▶ [EXERCISE OBJECTIVE]: Each line that holds the word "carried" counts once; report the total and nothing else.

▶ [STORED DATA]:

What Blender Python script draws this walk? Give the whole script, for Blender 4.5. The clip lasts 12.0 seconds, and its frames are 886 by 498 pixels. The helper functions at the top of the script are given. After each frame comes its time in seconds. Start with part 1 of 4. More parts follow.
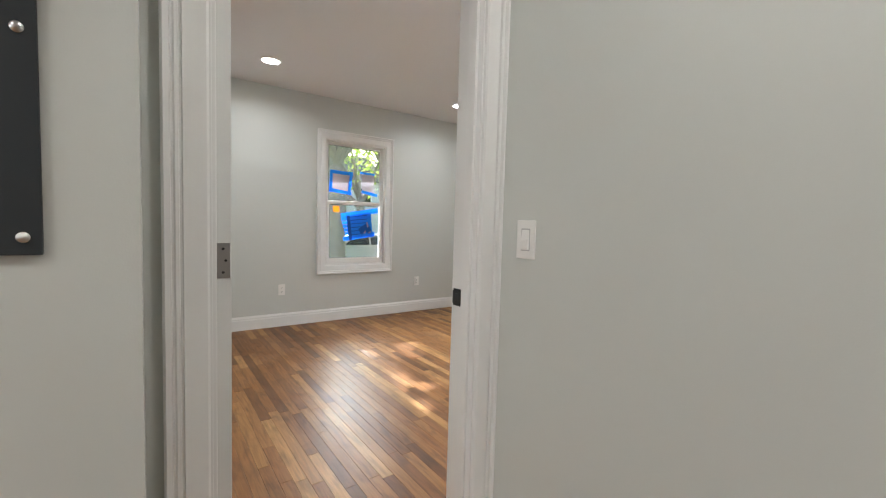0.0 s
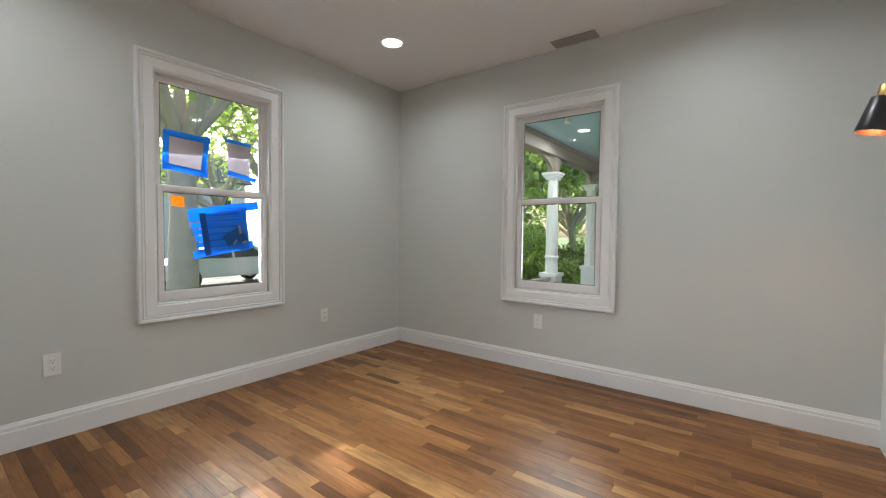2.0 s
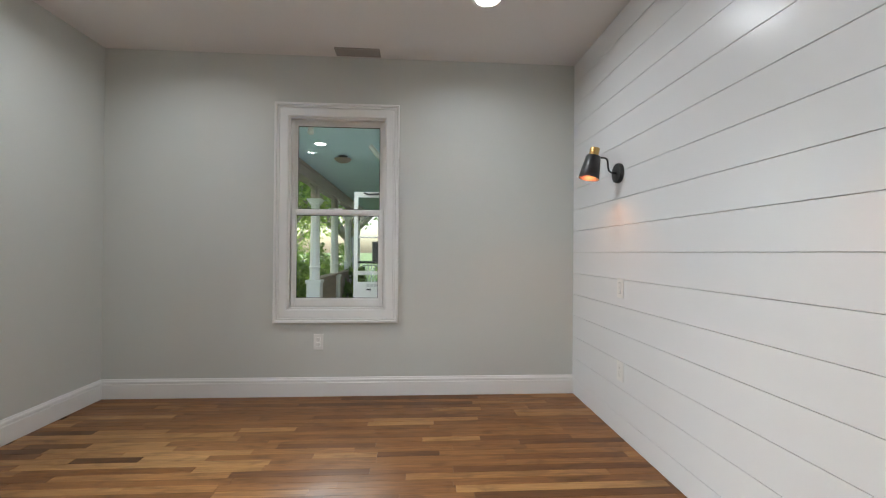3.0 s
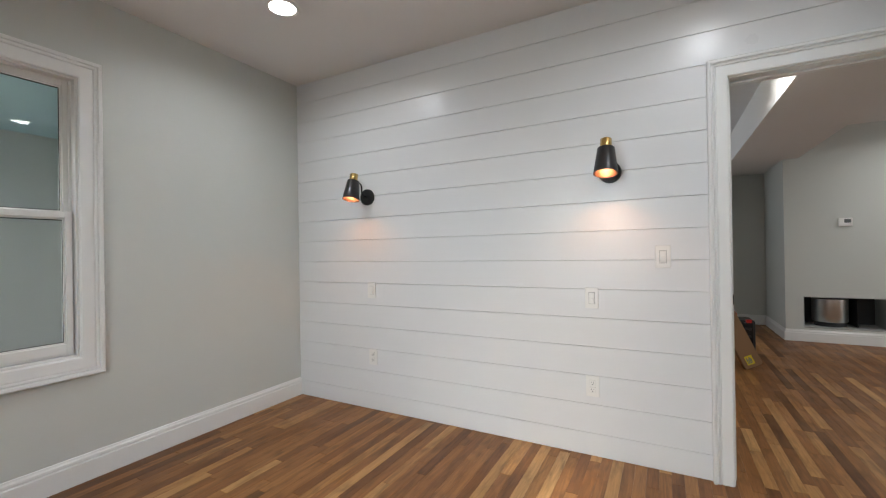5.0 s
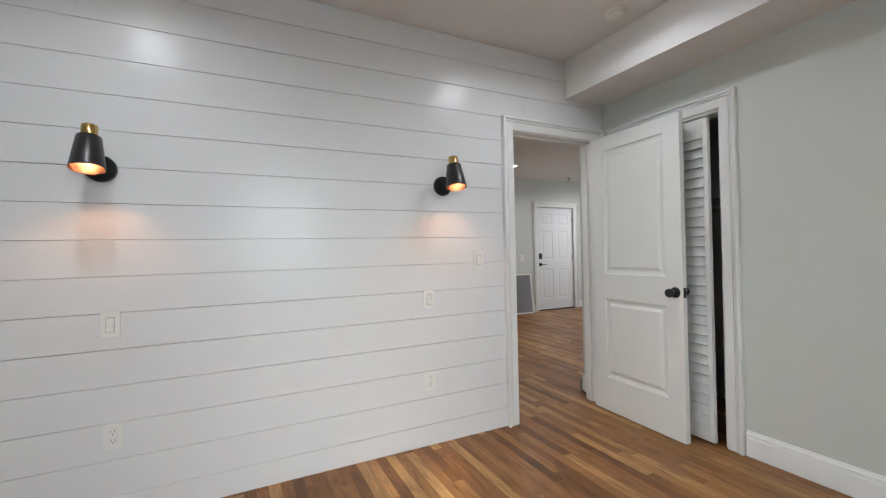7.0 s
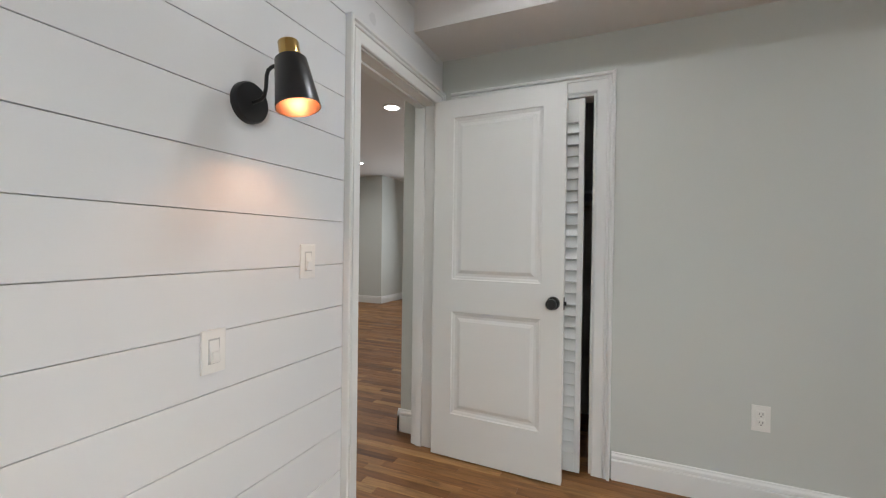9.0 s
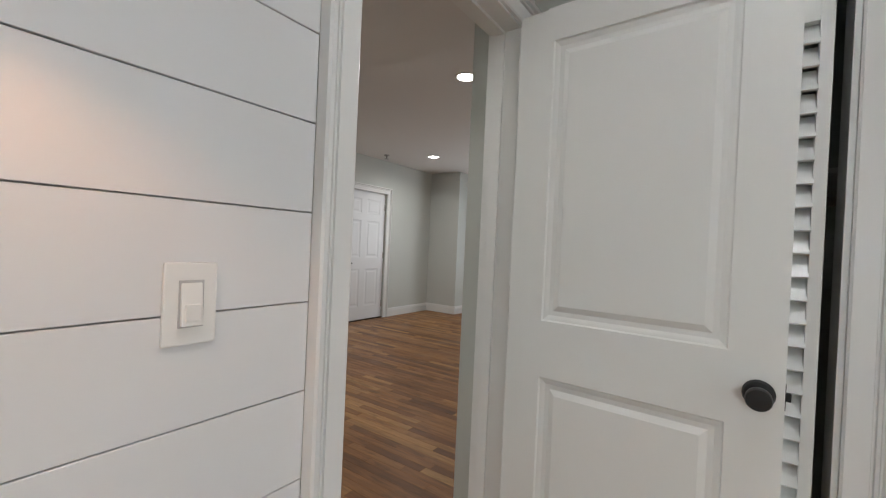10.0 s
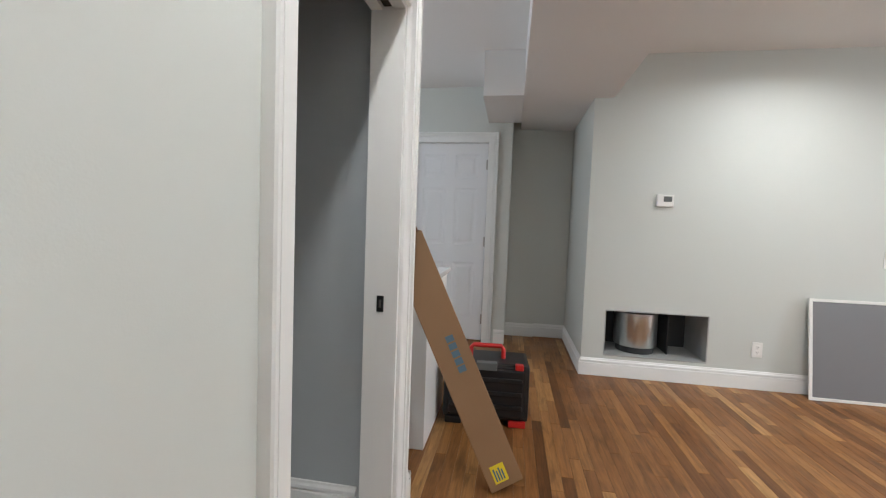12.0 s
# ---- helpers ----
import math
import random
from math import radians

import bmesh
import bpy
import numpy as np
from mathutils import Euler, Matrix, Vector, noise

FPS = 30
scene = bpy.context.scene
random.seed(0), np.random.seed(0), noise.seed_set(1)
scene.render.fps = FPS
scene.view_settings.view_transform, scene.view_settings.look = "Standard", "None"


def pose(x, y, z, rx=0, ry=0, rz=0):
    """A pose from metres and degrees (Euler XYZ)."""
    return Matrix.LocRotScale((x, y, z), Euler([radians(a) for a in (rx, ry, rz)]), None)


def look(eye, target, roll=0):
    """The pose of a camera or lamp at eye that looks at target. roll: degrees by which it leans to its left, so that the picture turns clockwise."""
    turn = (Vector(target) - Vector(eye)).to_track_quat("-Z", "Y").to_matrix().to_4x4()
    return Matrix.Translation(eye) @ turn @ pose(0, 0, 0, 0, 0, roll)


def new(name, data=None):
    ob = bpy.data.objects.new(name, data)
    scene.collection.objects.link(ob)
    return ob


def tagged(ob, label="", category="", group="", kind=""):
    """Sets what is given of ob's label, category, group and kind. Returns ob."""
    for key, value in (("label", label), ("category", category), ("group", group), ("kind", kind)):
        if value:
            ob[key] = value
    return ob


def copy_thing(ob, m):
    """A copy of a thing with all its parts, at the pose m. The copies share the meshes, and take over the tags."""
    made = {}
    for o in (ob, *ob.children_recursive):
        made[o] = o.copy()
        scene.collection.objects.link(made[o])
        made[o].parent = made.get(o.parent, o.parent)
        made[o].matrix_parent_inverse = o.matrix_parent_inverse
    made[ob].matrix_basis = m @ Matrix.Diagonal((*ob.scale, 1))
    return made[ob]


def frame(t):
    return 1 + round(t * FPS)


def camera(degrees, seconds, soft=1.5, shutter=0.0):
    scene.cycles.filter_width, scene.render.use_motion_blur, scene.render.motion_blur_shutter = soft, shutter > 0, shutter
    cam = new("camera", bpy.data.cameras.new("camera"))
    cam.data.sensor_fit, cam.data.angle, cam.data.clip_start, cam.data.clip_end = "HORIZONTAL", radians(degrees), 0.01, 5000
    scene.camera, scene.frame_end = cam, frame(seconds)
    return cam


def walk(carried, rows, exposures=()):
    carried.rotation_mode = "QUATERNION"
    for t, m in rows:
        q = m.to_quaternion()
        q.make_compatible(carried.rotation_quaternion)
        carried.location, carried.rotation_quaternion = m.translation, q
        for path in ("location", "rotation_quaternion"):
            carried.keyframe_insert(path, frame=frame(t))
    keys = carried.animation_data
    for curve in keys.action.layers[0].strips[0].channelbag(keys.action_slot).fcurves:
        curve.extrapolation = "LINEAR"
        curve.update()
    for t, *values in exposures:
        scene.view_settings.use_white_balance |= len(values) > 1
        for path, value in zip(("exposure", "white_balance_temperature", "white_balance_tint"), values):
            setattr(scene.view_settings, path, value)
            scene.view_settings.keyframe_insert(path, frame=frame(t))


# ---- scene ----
cam = camera(94.2, 12.0, soft=1.2)
PATH = [
    (0, (0.003, 0.158, 1.166), (1.164, 1.782, 1.049), 1.6),
    (0.5, (0.259, 0.568, 1.146), (1.13, 2.365, 1.025), 1.6),
    (0.7, (0.353, 0.742, 1.142), (1.144, 2.575, 1.018), 1.4),
    (1, (0.446, 0.993, 1.137), (1.173, 2.853, 1.021), 1.3),
    (1.5, (0.566, 1.44, 1.116), (1.586, 3.159, 1.041), 0.8),
    (2, (0.704, 1.866, 1.122), (2.298, 3.073, 1.049), 0.6),
    (2.5, (0.7, 2.278, 1.088), (2.641, 2.76, 1.076), 0.6),
    (3, (0.684, 2.529, 1.105), (2.68, 2.403, 1.116), 0.5),
    (3.5, (0.683, 2.924, 1.121), (2.545, 2.195, 1.128), 0.7),
    (3.7, (0.681, 3.035, 1.124), (2.468, 2.138, 1.146), 0.7),
    (5.3, (1.39, 3.901, 1.189), (2.04, 2.01, 1.195), -1.0),
    (5.5, (1.559, 3.954, 1.189), (1.995, 2.002, 1.202), -1.0),
    (6, (1.904, 3.921, 1.177), (1.913, 1.921, 1.187), -1.1),
    (6.5, (2.283, 3.801, 1.18), (1.822, 1.855, 1.196), -1.1),
    (7, (2.578, 3.622, 1.185), (1.688, 1.831, 1.202), -1.2),
    (7.5, (2.795, 3.303, 1.18), (1.492, 1.786, 1.205), -1.2),
    (7.7, (2.833, 3.177, 1.189), (1.399, 1.783, 1.206), -1.3),
    (9.3, (2.076, 2.178, 1.197), (0.229, 1.409, 1.178), 1.0),
    (9.5, (1.911, 2.112, 1.209), (0.099, 1.265, 1.196), 1.3),
    (10, (1.446, 1.936, 1.23), (-0.194, 0.79, 1.215), 2.6),
    (10.2, (1.274, 1.858, 1.24), (-0.255, 0.569, 1.21), 3.1),
    (10.5, (1.015, 1.726, 1.238), (-0.272, 0.196, 1.178), 3.4),
    (11, (0.697, 1.496, 1.183), (0.002, -0.377, 1.085), 3.5),
    (11.2, (0.596, 1.396, 1.176), (0.21, -0.563, 1.064), 3.3),
    (11.5, (0.544, 1.167, 1.163), (0.505, -0.829, 1.05), 2.6),
    (12, (0.464, 0.739, 1.179), (0.789, -1.231, 1.068), 2.1),
]
EXPOSURES = [(0.0, 2.55, 6650, 10), (0.6, 2.36, 6650, 10), (1.0, 2.22, 6700, 10), (1.5, 2.2, 6650, 10), (2.5, 2.2, 6450, 10), (3.5, 2.12, 6500, 10), (5.5, 2.16, 6500, 10), (6.5, 2.17, 6400, 10),
             (7.2, 2.1, 6400, 10), (7.5, 2.08, 6400, 10), (9.5, 2.05, 6600, 10), (10.0, 1.9, 6600, 10), (10.5, 1.9, 6500, 10), (11.0, 2.6, 6400, 10), (11.5, 2.85, 6300, 10), (12.0, 3.05, 6350, 10)]
walk(cam, [(t, look(eye, target, roll)) for t, eye, target, roll in PATH], EXPOSURES)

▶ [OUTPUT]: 6